#### [What the task asks]
Make an exact copy of the data below, leaving out every picture.

## begin Data section

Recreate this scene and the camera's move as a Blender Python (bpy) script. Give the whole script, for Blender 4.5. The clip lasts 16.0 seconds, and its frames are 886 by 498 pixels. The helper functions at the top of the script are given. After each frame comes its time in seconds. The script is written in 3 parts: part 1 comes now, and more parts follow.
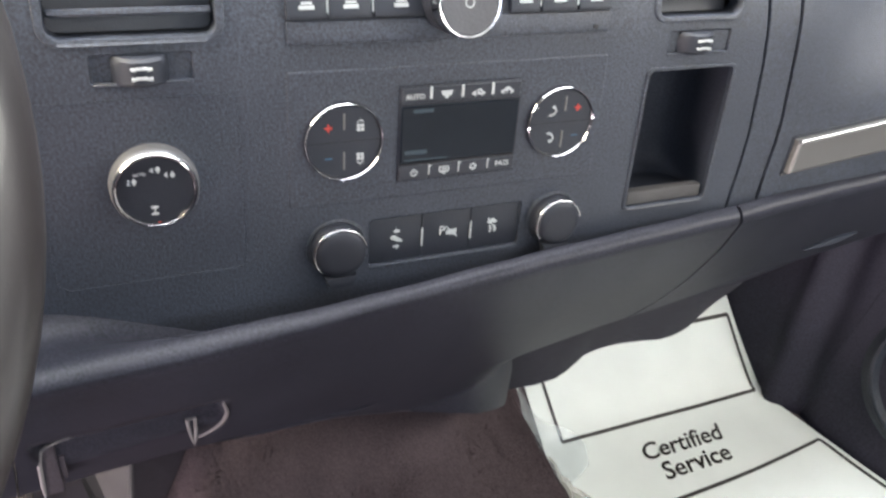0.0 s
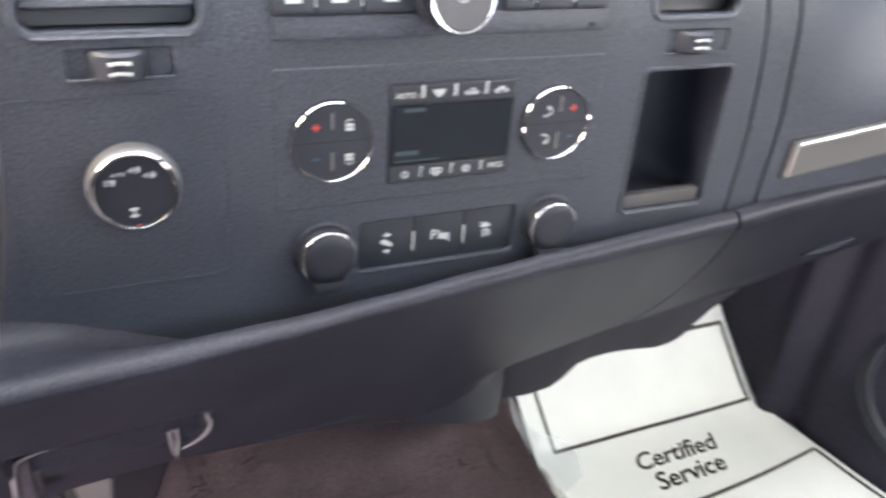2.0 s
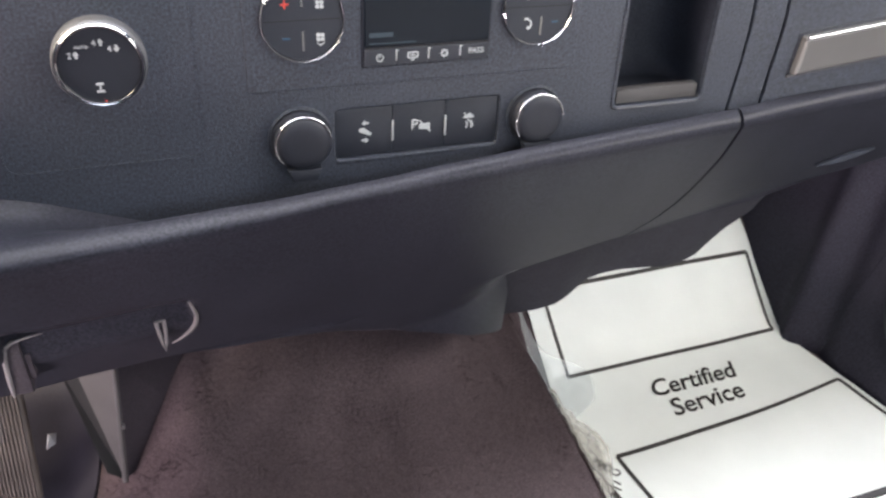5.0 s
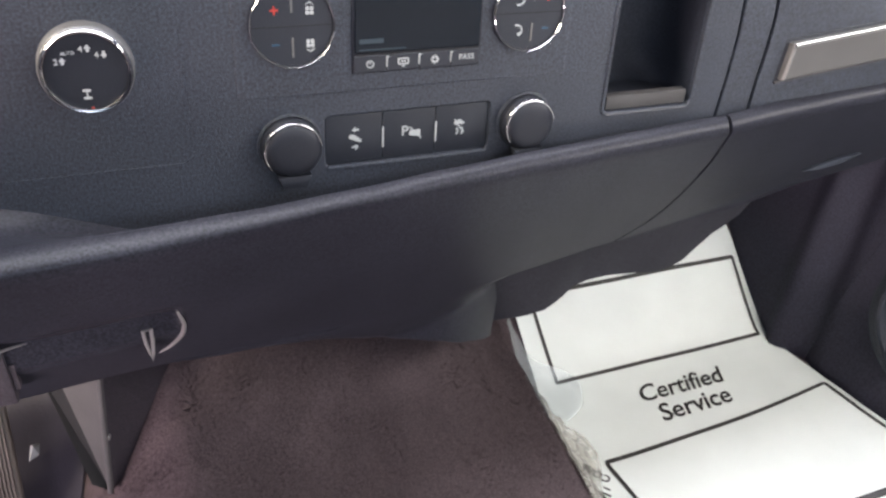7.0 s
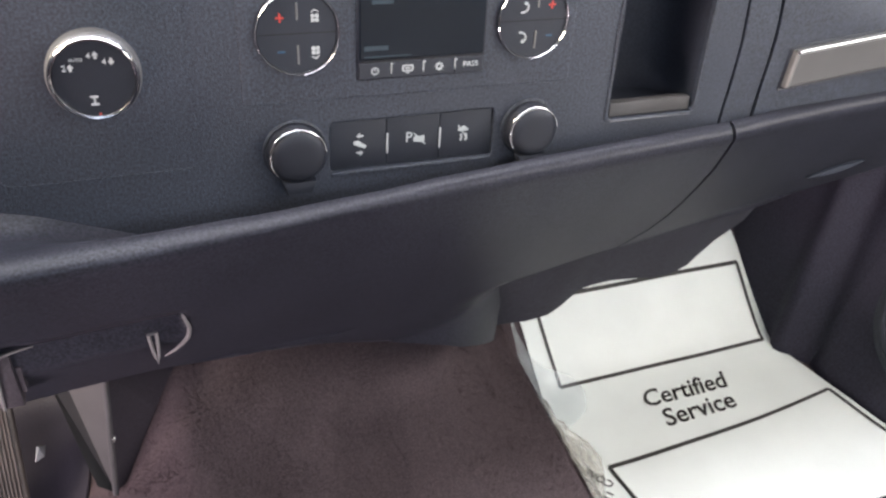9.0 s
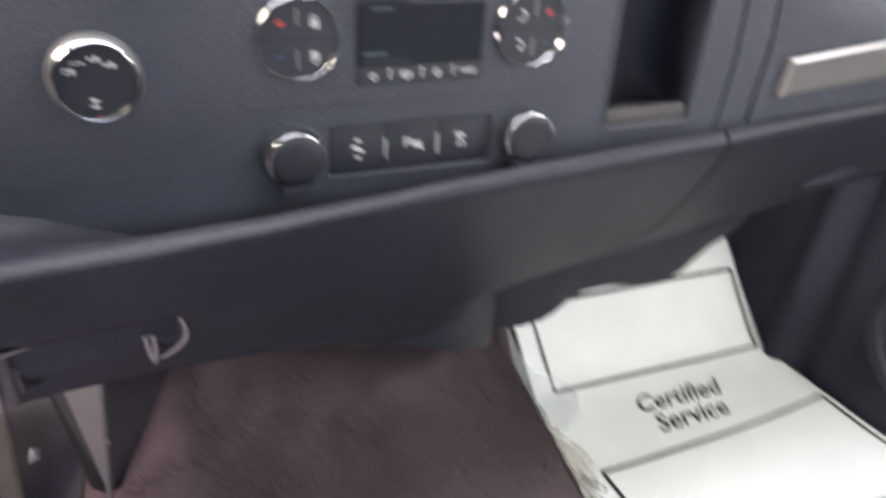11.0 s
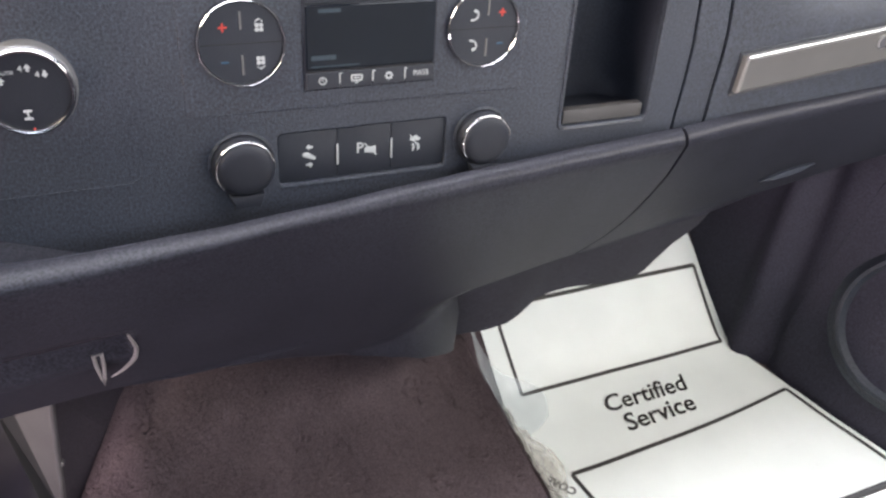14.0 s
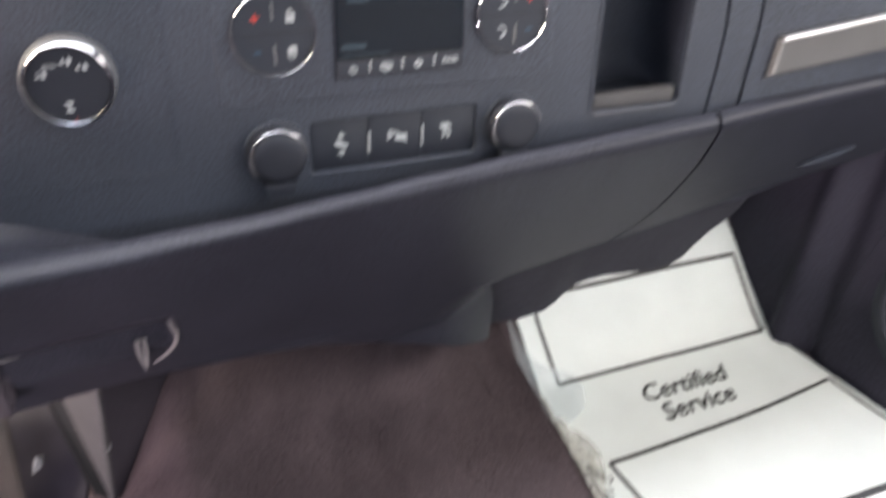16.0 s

## end Data section

#### [Exercise result]
Recreate this scene and the camera's move as a Blender Python (bpy) script. Give the whole script, for Blender 4.5. The clip lasts 16.0 seconds, and its frames are 886 by 498 pixels. The helper functions at the top of the script are given. After each frame comes its time in seconds. The script is written in 3 parts: part 1 comes now, and more parts follow.
0.0 s
2.0 s
5.0 s
7.0 s
9.0 s
11.0 s
14.0 s
16.0 s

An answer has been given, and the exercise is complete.